Netflix's SHE Is Proof That Imtiaz Ali Shouldn't Make Films On Women

This show is the the work of people with dangerous notions about sexual assault.
She on Netflix India
She on Netflix India


Dear Imtiaz Ali, I probably have more insight into the lives of pigeons than you have into women. But you won’t see me writing a book on a complicated pigeon tortured by the sight of clean balconies and suffering from low self-worth until, one day, it finds a window A/C to grumble, flutter and poop on in the middle of night.

So, why do you feel the need to make films on women?

SHE is so shockingly bad that it made me consider tweaking the plot of a Penthouse article I read in high school and pitching it to Netflix, because, who knows, they might accept it. I mean, that time when Ali’s women characters had only as much depth and dimensions as the ZooZoos in that phone company ad now seems like a golden era. At least then, he was being garden-variety annoying like those guys who put ‘taller than you in heels’ in their dating app bios. SHE, on the other hand, is actually dangerous.
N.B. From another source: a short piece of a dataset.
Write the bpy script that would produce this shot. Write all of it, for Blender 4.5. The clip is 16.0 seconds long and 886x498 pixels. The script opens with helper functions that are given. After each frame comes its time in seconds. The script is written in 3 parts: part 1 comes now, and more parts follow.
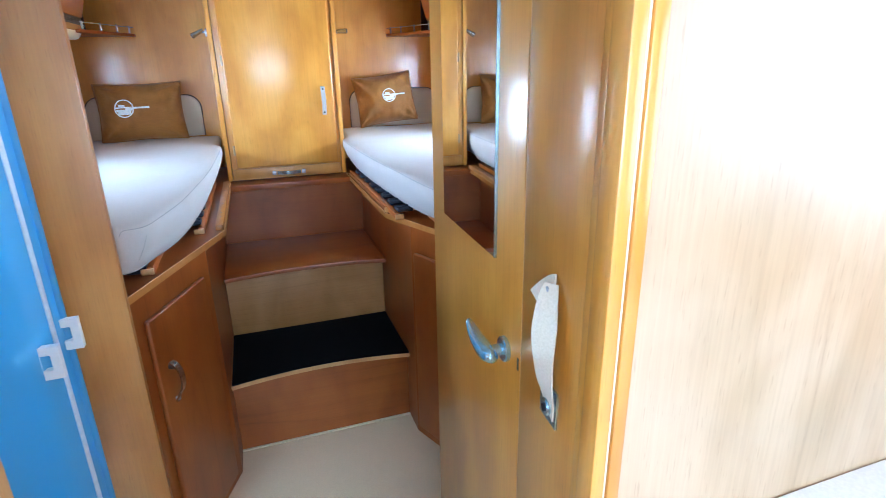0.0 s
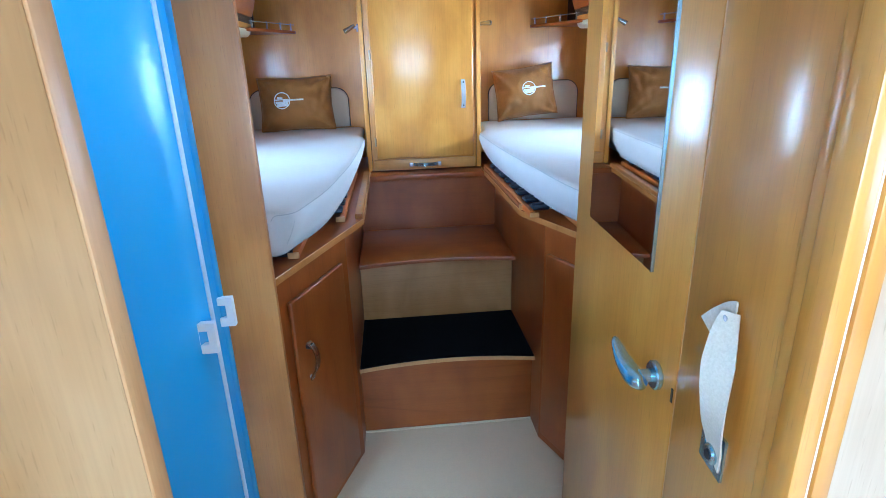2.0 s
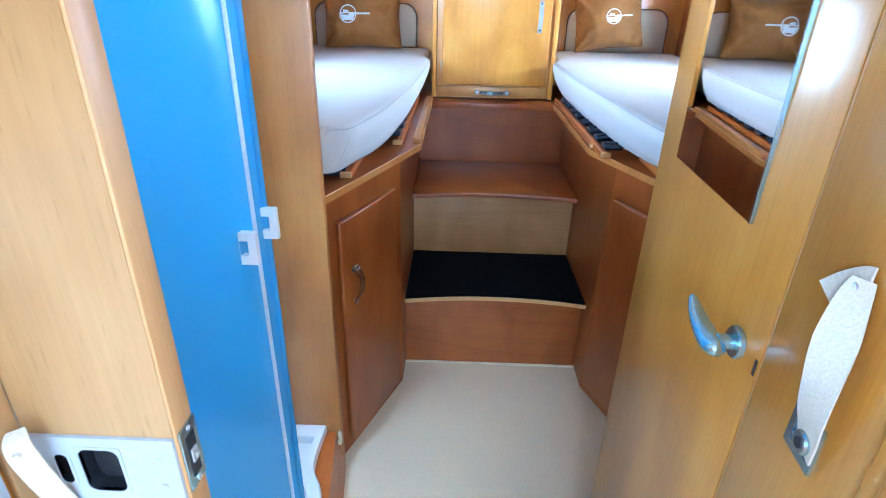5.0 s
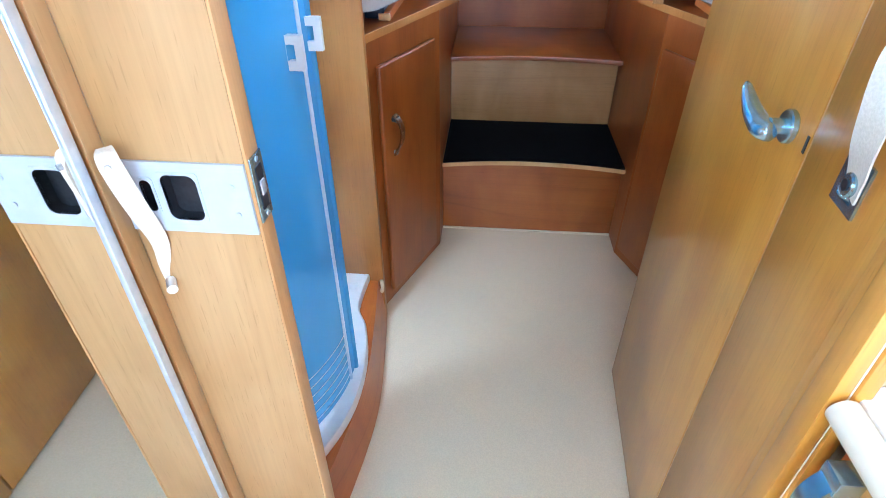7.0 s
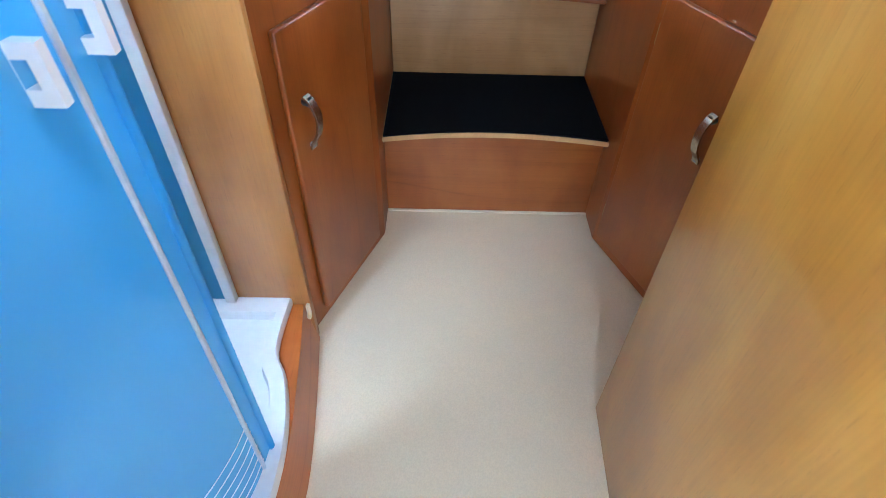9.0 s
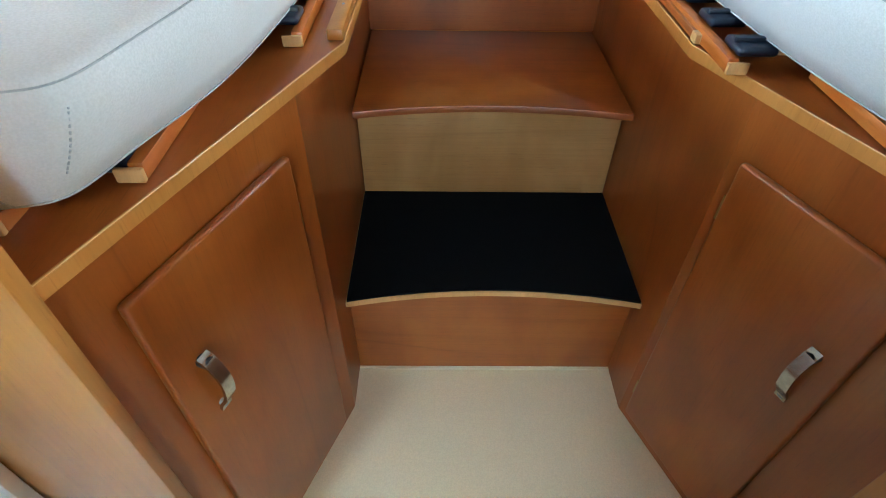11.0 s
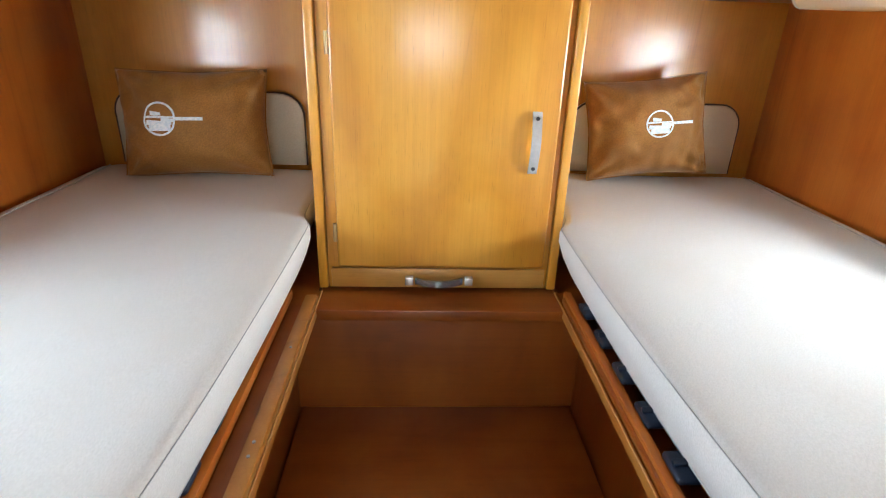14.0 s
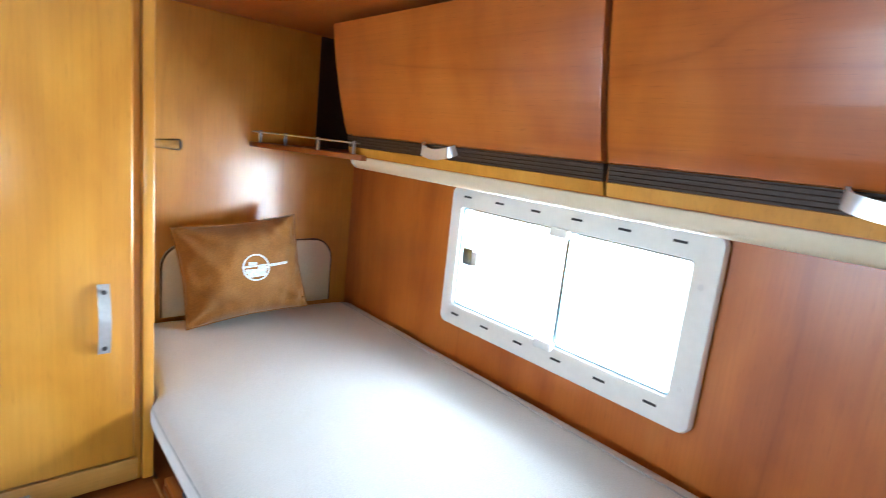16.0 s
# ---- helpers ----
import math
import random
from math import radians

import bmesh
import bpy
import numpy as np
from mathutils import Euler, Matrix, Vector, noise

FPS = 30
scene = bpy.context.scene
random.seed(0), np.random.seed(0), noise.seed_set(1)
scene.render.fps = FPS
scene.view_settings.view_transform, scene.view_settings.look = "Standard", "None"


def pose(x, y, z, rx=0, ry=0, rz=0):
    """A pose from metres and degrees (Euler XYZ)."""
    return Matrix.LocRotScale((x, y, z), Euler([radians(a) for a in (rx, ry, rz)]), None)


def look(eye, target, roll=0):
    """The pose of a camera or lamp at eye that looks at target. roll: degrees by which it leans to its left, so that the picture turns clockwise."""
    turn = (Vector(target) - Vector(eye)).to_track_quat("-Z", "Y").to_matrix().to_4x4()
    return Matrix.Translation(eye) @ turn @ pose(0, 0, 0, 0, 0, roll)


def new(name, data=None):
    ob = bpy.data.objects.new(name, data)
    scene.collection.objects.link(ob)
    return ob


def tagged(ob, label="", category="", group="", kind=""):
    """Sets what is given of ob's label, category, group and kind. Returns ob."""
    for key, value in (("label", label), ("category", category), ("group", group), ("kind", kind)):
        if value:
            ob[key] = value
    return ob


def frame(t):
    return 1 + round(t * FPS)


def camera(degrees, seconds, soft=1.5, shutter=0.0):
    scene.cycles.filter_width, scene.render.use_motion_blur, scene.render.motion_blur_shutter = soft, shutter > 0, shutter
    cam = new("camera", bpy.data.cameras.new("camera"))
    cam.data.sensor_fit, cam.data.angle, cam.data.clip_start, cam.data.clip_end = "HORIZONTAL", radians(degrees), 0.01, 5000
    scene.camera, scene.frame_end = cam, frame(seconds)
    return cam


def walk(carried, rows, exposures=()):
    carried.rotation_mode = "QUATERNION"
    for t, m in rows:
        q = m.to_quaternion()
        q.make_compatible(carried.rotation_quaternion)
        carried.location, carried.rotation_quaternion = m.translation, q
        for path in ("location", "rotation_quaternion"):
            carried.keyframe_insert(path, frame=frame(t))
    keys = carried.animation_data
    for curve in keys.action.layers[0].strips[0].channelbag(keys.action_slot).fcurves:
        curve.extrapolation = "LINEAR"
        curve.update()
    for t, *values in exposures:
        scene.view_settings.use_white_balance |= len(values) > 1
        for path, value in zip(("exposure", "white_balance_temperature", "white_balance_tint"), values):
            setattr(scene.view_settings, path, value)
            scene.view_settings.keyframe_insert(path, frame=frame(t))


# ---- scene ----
cam = camera(79.1, 16.0, soft=0.7, shutter=0.2)
PATH = [
    (0, (-0.154, -1.951, 1.452), (0.461, -0.161, 0.805), -1.1),
    (0.5, (-0.179, -1.95, 1.453), (0.252, -0.11, 0.799), -1.0),
    (1, (-0.195, -1.943, 1.451), (0.065, -0.071, 0.797), -1.7),
    (1.5, (-0.194, -1.926, 1.45), (-0.018, -0.044, 0.795), -2.0),
    (2, (-0.169, -1.887, 1.449), (-0.004, -0.006, 0.791), -1.8),
    (2.5, (-0.138, -1.838, 1.449), (0.018, 0.043, 0.788), -1.9),
    (3, (-0.107, -1.795, 1.444), (0.137, 0.071, 0.768), -2.3),
    (3.2, (-0.099, -1.783, 1.443), (0.187, 0.074, 0.757), -2.1),
    (5.3, (-0.18, -1.826, 1.389), (-0.265, -0.055, 0.464), 1.7),
    (5.5, (-0.182, -1.853, 1.379), (-0.29, -0.103, 0.417), 1.7),
    (6, (-0.181, -1.902, 1.345), (-0.315, -0.193, 0.315), 1.5),
    (6.5, (-0.181, -1.92, 1.31), (-0.351, -0.252, 0.22), 1.1),
    (7, (-0.183, -1.908, 1.273), (-0.323, -0.295, 0.099), -0.0),
    (7.5, (-0.183, -1.869, 1.24), (-0.298, -0.337, -0.041), -0.6),
    (8, (-0.18, -1.767, 1.213), (-0.239, -0.312, -0.158), 0.3),
    (8.2, (-0.184, -1.709, 1.201), (-0.219, -0.285, -0.202), 0.9),
    (10.3, (-0.141, -1.038, 1.289), (-0.093, 0.408, -0.092), 1.6),
    (10.5, (-0.14, -0.986, 1.287), (-0.094, 0.462, -0.092), 1.6),
    (11, (-0.133, -0.865, 1.282), (-0.114, 0.587, -0.094), 0.9),
    (11.5, (-0.139, -0.772, 1.316), (-0.125, 0.691, -0.047), 0.9),
    (12, (-0.128, -0.682, 1.361), (-0.117, 0.854, 0.08), 0.6),
    (12.5, (-0.103, -0.572, 1.415), (-0.091, 1.05, 0.246), 0.7),
    (13, (-0.073, -0.467, 1.472), (-0.057, 1.236, 0.423), 0.8),
    (13.5, (-0.041, -0.399, 1.493), (-0.064, 1.384, 0.588), 0.5),
    (14, (-0.062, -0.294, 1.541), (0.041, 1.544, 0.759), 2.0),
    (14.5, (-0.076, -0.213, 1.588), (0.284, 1.636, 0.917), 2.2),
    (15, (-0.059, -0.194, 1.619), (0.609, 1.599, 1.037), 4.4),
    (15.5, (-0.022, -0.214, 1.657), (0.935, 1.473, 1.17), 5.6),
    (16, (0.033, -0.249, 1.689), (1.333, 1.222, 1.31), 6.2),
]
EXPOSURES = [(0.0, 0.3, 4700, 3), (1.2, 0.2, 4350, 0), (2.7, 0.2, 4200, -2), (3.0, 0.2, 4700, -1), (3.2, 0.2, 4750, 0), (5.3, 0.65, 4300, 1), (6.2, 0.65, 4500, 3), (7.2, 0.65, 4650, 5), (8.2, 0.75, 4500, 5), (10.3, 0.85, 5100, -3), (11.0, 0.6, 5100, -8), (11.5, 0.4, 5100, -5), (12.0, 0.05, 5100, 1), (12.6, -0.1, 5300, 3), (13.5, 0.05, 5800, 4), (14.5, 0.0, 5950, 3), (15.4, -0.02, 5600, 2), (16.0, 0.08, 5250, 1)]
walk(cam, [(t, look(eye, target, roll)) for t, eye, target, roll in PATH], EXPOSURES)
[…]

The seven-episode series is about a policewoman who goes undercover as a prostitute to nab the bosses of a massive drug cartel. Why? Because apparently the kingpins of this operation, who have evaded the clutches of the police multiple times and almost blown up Mumbai in the past, cannot resist a ‘prostitute’. So the man heading the operations for Mumbai Police randomly picks out a woman cop, orders her to ‘train’ as a prostitute and nab the criminals. Until then, it is kind of hilarious how stupid the man is. If I was Netflix, I would be pretty insulted that these dudes obviously haven’t watched the two dozen fabulous drug lord type shows I have. So Bhumika (played by Aaditi Pohankar) is tasked with luring these Pav Bhaji Escobars into the police’s net.

A still from 'SHE'
A still from 'SHE'

It is here that things take such a ridiculous turn that you’d be forced to think no one in their right minds could make such a series. In the first episode, you are introduced to Bhumi who, despite protests, is forced to go to a brothel to ‘honeytrap’ a criminal. Now, I am really not sure which Adarsh Drug Lord book told the Mumbai Police that an infamous, international drug kingpin will follow any woman anywhere, but the plan goes sideways like anyone who watches Netflix would have expected it to. This is where things start going dangerously wrong.
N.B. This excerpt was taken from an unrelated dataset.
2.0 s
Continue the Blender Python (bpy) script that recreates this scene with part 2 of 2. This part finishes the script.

Bhumika ends up in a situation she was not trained to handle, with a man who is hell-bent on raping her. The man grabs her, sexually assaults her and forcibly undresses her while Bhumika struggles. In the midst of the ordeal, she is reminded of her wedding night when her ex-husband accused her of being cold, like a corpse. You would think that compounds the trauma of assault. But no. Instead, it leads to some sort of an arousal, a sexual awakening in her.

To be honest, I was still reeling from the WTF-taste in my mouth after the episode, wondering why the woman, whose privates were groped by the criminal in a mission-gone-wrong wouldn’t raise hell about the men who forced her into it. Instead, the next episode shows Bhumi the day after the assault, caressing her neck and then cleavage, scrunching her boxy nightie to admire the curves of her body, seemingly made aware of her sexuality, and her body as an object of male desire.

Bhumika’s reaction to rape, therefore, is the stuff of violent incel fantasies and honestly, almost painful to watch as a woman. The script was co-written by a woman — Divya Johry — and of course, the entire onus is not on her, but I can’t imagine how this bit was allowed to remain.

The rest of the series—which traces how Bhumika goes from being a woman who was almost apologetic about her body to one who uses it as a weapon with abandon—cannot be watched without being constantly reminded of that hideous first episode. If rape apologists had a go-to show on Netflix, this would be it.

The conclusion of the series seems to indicate that Bhumika regains sexual agency but the path to it is so warped, her motivations so sketchy, that you cannot fathom what exactly is going on. Towards the end, there’s a few seconds-long scene which suggests that Bhumika was sexually abused as a child. That makes the first episode featuring her assault twice as horrifying.